Romesha tells the story about Combat Outpost Keating and his platoon in his book, “Red Platoon: A True Story of American Valor.”

A New York Times bestseller, the book is considered “the only comprehensive, firsthand account of the fourteen-hour firefight at the Battle of Keating by Medal of Honor recipient Clinton Romesha,” according to the Penguin Random House website.

“This ranks among the best combat narratives written in recent decades, revealing Romesha as a brave and skilled soldier as well as a gifted writer….Romesha remains humble and self-effacing throughout, in a contrast with many other first-person battle accounts, and his powerful, action-packed book is likely to stand as a classic of the genre.” according to a Publishers Weekly review.

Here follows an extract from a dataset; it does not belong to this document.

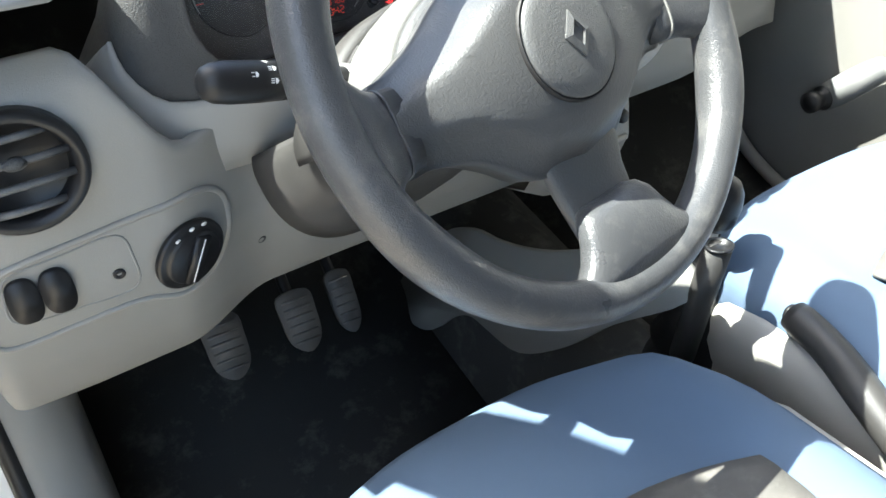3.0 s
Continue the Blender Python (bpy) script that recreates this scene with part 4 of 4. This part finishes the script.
sign("pump_symbol", [[(-0.0026, -0.0030), (0.0008, -0.0030), (0.0008, 0.0004), (-0.0026, 0.0004)]] + hollow(-0.0026, 0.0004, 0.0008, 0.0032, 0.0006) + [[(0.0012, -0.0020), (0.0018, -0.0020), (0.0026, 0.0014), (0.0020, 0.0014)], [(0.0014, 0.0028), (0.0019, 0.0030), (0.0028, 0.0014), (0.0022, 0.0012)]], -0.1096, 0.0096, "fuel_gauge")
sign("coolant_symbol", [[(-0.0004, -0.0016), (0.0004, -0.0016), (0.0004, 0.0028), (-0.0004, 0.0028)]] + [[(0.0004, v), (0.0018, v), (0.0018, v + 0.0004), (0.0004, v + 0.0004)] for v in (0.0002, 0.0012, 0.0022)] + [[(u, v + d), (u + 0.0012, v - d), (u + 0.0012, v - d + 0.0004), (u, v + d + 0.0004)] for v in (-0.0022, -0.0032) for u, d in ((-0.0030, 0.0002), (-0.0018, -0.0002), (0.0006, 0.0002), (0.0018, -0.0002))], 0.1049, 0.0098, "temperature_gauge")
part("trip_button", lathe([(0.0042, 0.0), (0.0042, 0.0075), (0.0034, 0.009), (0.001, 0.0092)], lambda u, v, n: dial(0.0375 + u, -0.0418 + v, n), 24), GLOSSBLACK, cluster, "glossy black trip button")
for cu, cv in ((-0.0594, 0.0401), (0.0572, 0.0391)):
    part("mask_boss", lathe([(0.006, -0.0004), (0.004, 0.0004), (0.001, 0.0006)], lambda u, v, n, cu=cu, cv=cv: dial(cu + u, cv + v, n), 20), LENSBED, cluster)
# ---- steering wheel: u to the right, v up, n towards the driver ----
W0, WN = Vector((0.5896, 0.9440, 1.0553)), Vector((0.2365, -0.8451, 0.4794)).normalized()
WU = Vector((-WN.y, WN.x, 0)).normalized()
WV = WN.cross(WU)
WHEELM = Matrix.Translation(W0) @ Matrix((WU, WV, WN)).transposed().to_4x4()
wheel = thing("steering_wheel", WHEELM, "worn dark grey three-spoke steering wheel", "steering wheel")
R, r = 0.1816, 0.0161
rows = []
for i in range(120):
    a = 2 * math.pi * i / 120
    away = abs((math.degrees(a) + 180) % 360 - 180)
    grip = 1 + 0.10 * math.exp(-((away - 30) / 12) ** 2) + 0.10 * math.exp(-((away - 150) / 12) ** 2)
    rows.append([((R + r * grip * math.cos(b)) * math.cos(a), (R + r * grip * math.cos(b)) * math.sin(a), r * 1.08 * grip * math.sin(b)) for b in (2 * math.pi * k / 24 for k in range(24))])
rim = part("rim", grid(rows + rows[:1], True), WHEELMAT, wheel, "worn grey leather-grained rim")
# hub: a dome that falls away at the top and runs out into two side arms
HALF = [(0.0, 0.060), (0.028, 0.0575), (0.052, 0.0475), (0.070, 0.0365), (0.090, 0.027), (0.115, 0.019), (0.1375, 0.0135), (0.1385, -0.015), (0.1375, -0.0435), (0.115, -0.046), (0.090, -0.053), (0.066, -0.068), (0.040, -0.086), (0.0, -0.094)]
HUB = [(q.x, q.y) for q in curve([(u, v, 0) for u, v in HALF] + [(-u, v, 0) for u, v in HALF[-2:0:-1]], 132, True)]


TOPEDGE, LOWEDGE = [(u, v) for u, v in HALF[:7]], [(u, v) for u, v in HALF[:7:-1]]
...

“Red Platoon exemplifies the courage and resiliency our country was founded on. Clint is a true brother and a man that I look up to,” Dakota Meyer, Medal of Honor recipient and author of “Into the Fire” said in a review of Romesha’s book. A former Marine corporal, Meyer was awarded the Medal of Honor for saving the lives of 36 U.S. and Afghan troops during the Battle of Ganjgal on Sept. 8, 2009, in Kunar Province, Afghanistan.

A movie based on Romesha’s memoir, “Red Platoon,” is in process of being made and Romesha is involved in that movie.

Another movie, “The Outpost,” based on a book, “The Outpost: An Untold Story of American Valor,” written by Jake Tapper, is scheduled to be released later this year, according to the Imdb.com website.

Romesha said he was selected to wear the ribbon of silk and the medal but it’s not his. “It not only represents those eight guys that gave up more than was ever required of them, it represents every American, all of our service men and women – past, present and future. The ones that sacrificed, the ones that are currently sacrificing and unfortunately, the ones that are going to have to do it in the future to sacrifice. That’s what I wear it for now, that’s why I carry it with me.”